Even when Stone and Markowitz address a tune like "All the Things You Are," a standard nearly every major bebop player but Coltrane recorded, you can hear Trane's presence. At one point, drums and vibes recede and it's just Stone and Markowitz, at opposite ends of the group, communicating their codes along the most elusive traces of melody, but with such concentration and empathy, with such harmonic regard for the other's instruments, that the code isn't difficult or secret at all. The improvisation sinks in like certainty.

"There are differences between our approaches," Stone, who played speed- metal guitar in his youth, explains. "I tend to play against the changes a lot harder, but that's mostly because I can. Unlike Eric, I have zero responsibility to delineate what's going on harmonically. Not everything I'm trying is to everyone's taste, and I'm not even sure the people I'm playing with are always into it. We used to play more tunes that were less standardlike. But now we keep defaulting to basic song structures. It's easier to hear the stuff that you want to pile up on that, as opposed to playing Wayne Shorter tunes, where the changes are less traditional. It's much harder if you try to go out on that stuff without a chord player. The tunes we play are very specific to the trio instrumentation. The complexity really doesn't go much beyond what Coltrane did in '63. We never break the tune; the tune remains there the whole time."

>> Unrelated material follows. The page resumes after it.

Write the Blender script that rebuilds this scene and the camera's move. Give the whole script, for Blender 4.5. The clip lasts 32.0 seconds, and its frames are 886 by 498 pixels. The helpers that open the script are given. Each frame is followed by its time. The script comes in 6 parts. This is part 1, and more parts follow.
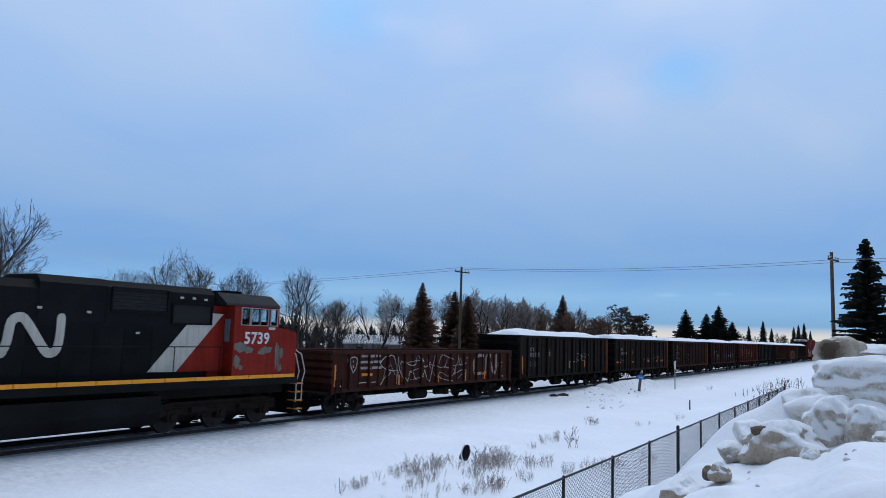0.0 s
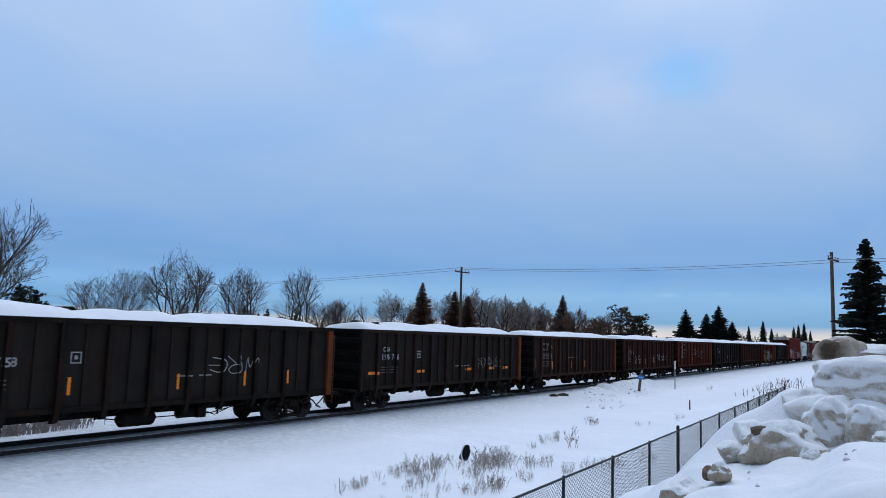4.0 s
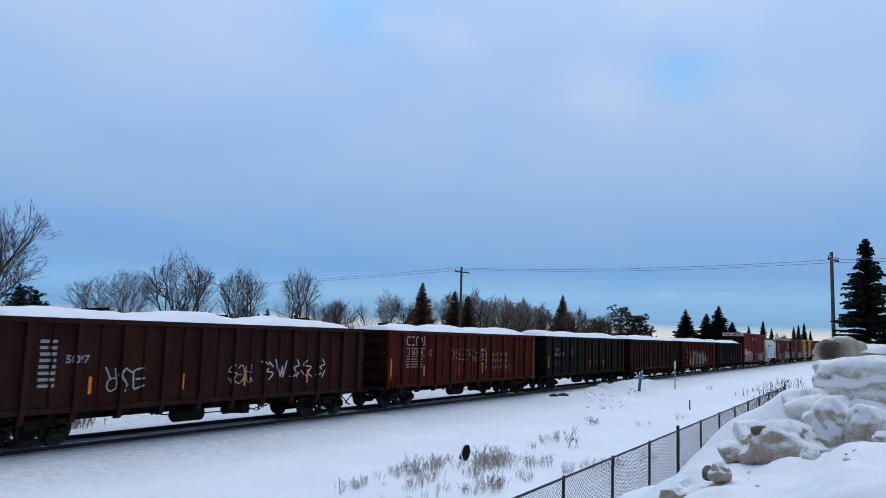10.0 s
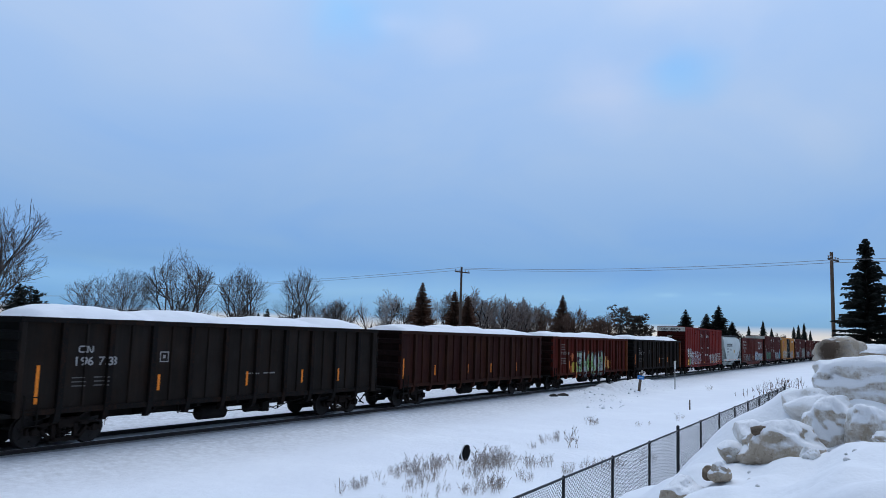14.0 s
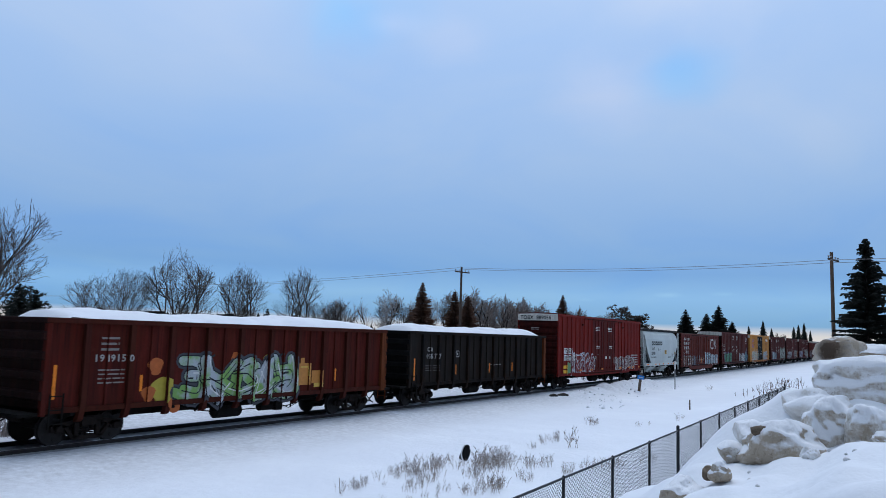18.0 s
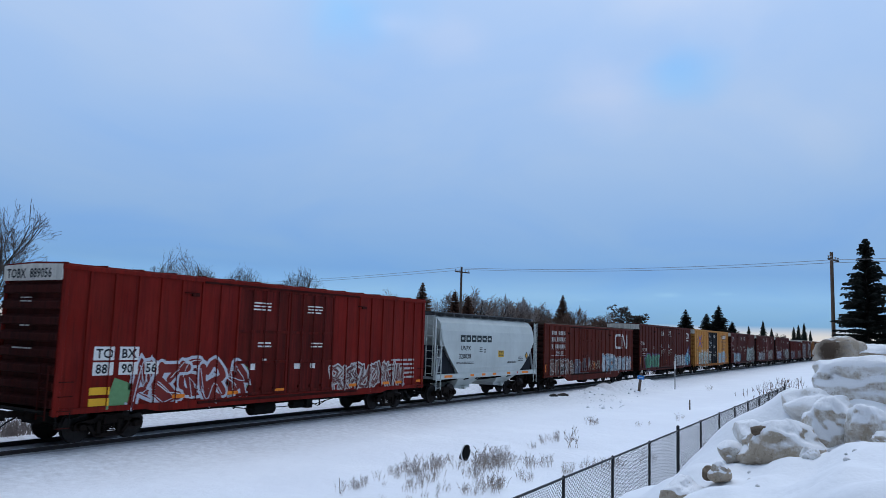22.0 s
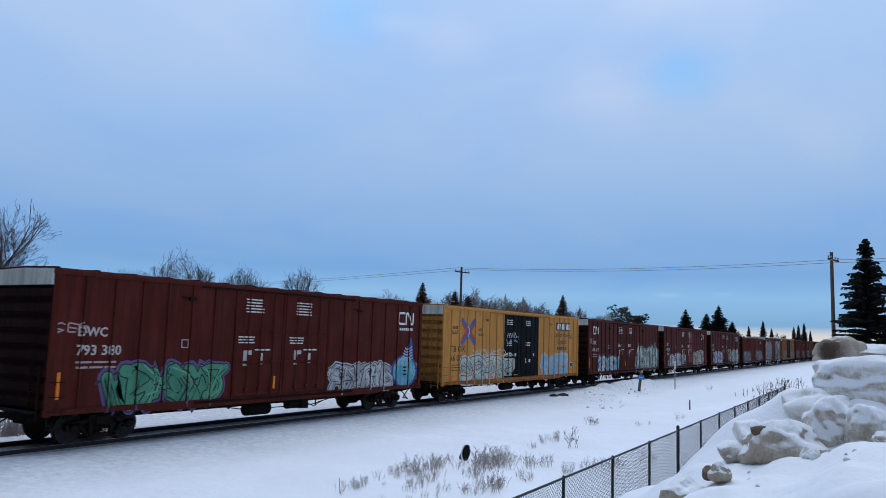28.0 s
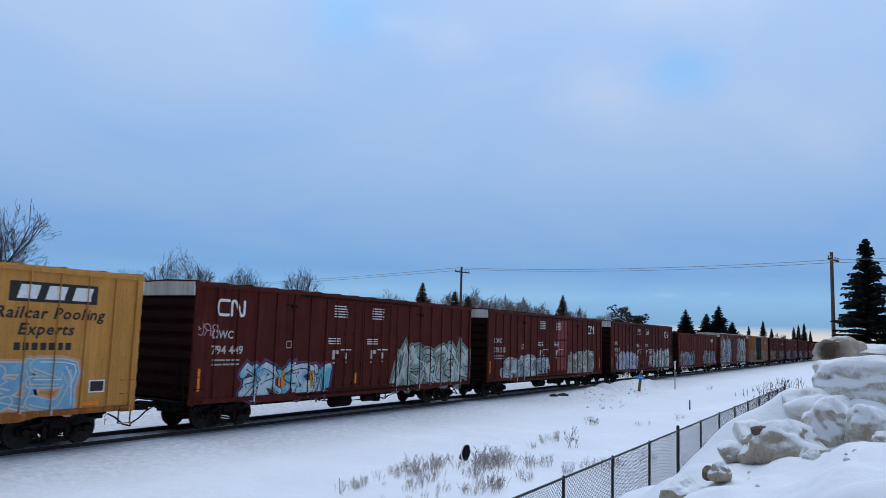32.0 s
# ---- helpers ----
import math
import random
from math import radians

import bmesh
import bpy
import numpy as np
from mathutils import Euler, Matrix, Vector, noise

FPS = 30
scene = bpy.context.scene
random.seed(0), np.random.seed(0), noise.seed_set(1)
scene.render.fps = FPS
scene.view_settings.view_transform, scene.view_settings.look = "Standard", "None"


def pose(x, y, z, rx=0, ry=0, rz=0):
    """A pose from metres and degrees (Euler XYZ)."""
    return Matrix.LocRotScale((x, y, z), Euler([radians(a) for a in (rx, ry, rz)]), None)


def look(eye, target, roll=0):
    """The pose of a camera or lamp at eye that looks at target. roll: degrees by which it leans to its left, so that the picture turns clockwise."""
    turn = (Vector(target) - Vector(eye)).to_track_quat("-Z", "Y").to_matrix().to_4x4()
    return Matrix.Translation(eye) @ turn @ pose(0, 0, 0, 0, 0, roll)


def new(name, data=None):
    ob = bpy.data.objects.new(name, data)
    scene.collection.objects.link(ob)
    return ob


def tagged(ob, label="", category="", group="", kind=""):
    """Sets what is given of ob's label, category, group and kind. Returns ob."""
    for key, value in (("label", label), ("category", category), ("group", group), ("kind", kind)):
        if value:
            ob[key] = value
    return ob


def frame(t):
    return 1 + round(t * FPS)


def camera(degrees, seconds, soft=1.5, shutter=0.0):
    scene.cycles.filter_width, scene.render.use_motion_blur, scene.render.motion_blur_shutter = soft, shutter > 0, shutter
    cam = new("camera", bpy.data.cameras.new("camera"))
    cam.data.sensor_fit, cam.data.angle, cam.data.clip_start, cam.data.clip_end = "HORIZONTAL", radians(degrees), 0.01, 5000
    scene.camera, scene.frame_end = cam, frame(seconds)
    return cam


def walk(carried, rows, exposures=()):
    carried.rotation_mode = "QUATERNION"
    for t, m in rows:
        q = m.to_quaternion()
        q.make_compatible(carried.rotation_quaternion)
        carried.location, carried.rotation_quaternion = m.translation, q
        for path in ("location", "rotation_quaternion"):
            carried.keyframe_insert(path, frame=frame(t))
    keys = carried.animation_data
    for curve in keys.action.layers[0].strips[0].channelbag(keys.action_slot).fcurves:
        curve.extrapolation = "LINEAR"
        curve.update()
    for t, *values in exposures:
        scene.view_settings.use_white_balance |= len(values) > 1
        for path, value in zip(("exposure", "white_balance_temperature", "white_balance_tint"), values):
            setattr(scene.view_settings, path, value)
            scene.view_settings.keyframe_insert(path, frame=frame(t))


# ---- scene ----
# The world: x runs along the railway, y away from the camera, z up from the top of the rails.
cam = camera(61.53, 32.0, soft=0.6, shutter=0.15)
EYE = Vector((0.0, 0.0, 3.464))
YAW, PITCH, ROLL = radians(31.795), radians(6.599), 1.795
AIM = EYE + 50 * Vector((math.cos(PITCH) * math.cos(YAW), math.cos(PITCH) * math.sin(YAW), math.sin(PITCH)))
walk(cam, [(0.0, look(EYE, AIM, ROLL)), (32.0, look(EYE, AIM, ROLL))])

TRACK_Y = 21.53          # middle of the track
GROUND = -0.32           # general level of the snow


def travel(t):
    """How far the train has gone at t seconds, counted from its place at 16 s."""
    x = (t - 16.0) / 16.0
    return 139.467 * x + 3.016 * x ** 2 + 1.897 * x ** 3 + 0.215 * x ** 4 - 1.256 * x ** 5


# ---- light ----
SUN_AZ = radians(16)     # from the x axis towards y
SUN_EL = radians(58)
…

"What we're doing is very abstract to a lot of people's ears," Markowitz says. "There's no clearly defined harmony, especially when there's no regular chord player. I'm playing one note at a time, a bass note, and I'm trying to imply the harmony and the movement of one chord to the next. Dave is just playing melodically over those things. What he does implies the harmony as well. There's just two lines going on. I can hear the tune going by in my head, and it's still abstract to me. If you can't hear the tune going by in your head, there's no way you can understand what's going on."

Depending on the night, the trio is completed by one of two drummers: Kyle Honeycutt on Saturday, Jim Orso on Friday. "Kyle is a more mellow player, quieter," Stone says. "He has a real nice, relaxed Billy Higgins style. Jim's more driving, almost an older style, more bebop, with a little more Elvin Jones." "He has so much energy," Rickard adds, "and he's learning stuff so fast that he's always growing. He's gotten more energetic, more polyrhythmic over the last year." At age 22, Orso has also gone from playing in a high-school heavy-metal band called Vendetta to becoming a regular with some of the most adventurous musicians on the scene, including Rob Block, Paul DeMarinis and Dave Eubanks.

Part of what's so remarkable about the improvisational art of this sometime trio, sometime quartet, sometime jam session, is the way it directs some pretty abstract sounds -- harmonies are suggested, melodies smeared -- into an experience that's no more abstract than the deepest feelings, those emotions we know are true because we couldn't begin to plan or define them. But rather than torch design altogether -- though Stone does just that on his free-jazz gigs every other Wednesday at Mangia -- these weekend outings test the way freedom and form complement, even need, each other. "I don't have a problem keeping the form, as they say," Stone explains. "The form doesn't have to get elongated or crunched. Sometimes it gets pretty crazy, but maybe in our minds there's a certain distaste for groups that play jazz and on every solo the sax player has an aneurysm while the group's playing "Bye Bye Blackbird,' and so it's like they're playing to the audience in a way that's lower than they're capable."

For Markowitz, the music is, finally, a way of listening: "Jazz only makes sense when people are listening closely to each other. The best jazz is when the members of the group seem to be telepathic, listening so close, knowing each other so well. The longer I play with this group, and the more I get to know them as people, the better it gets."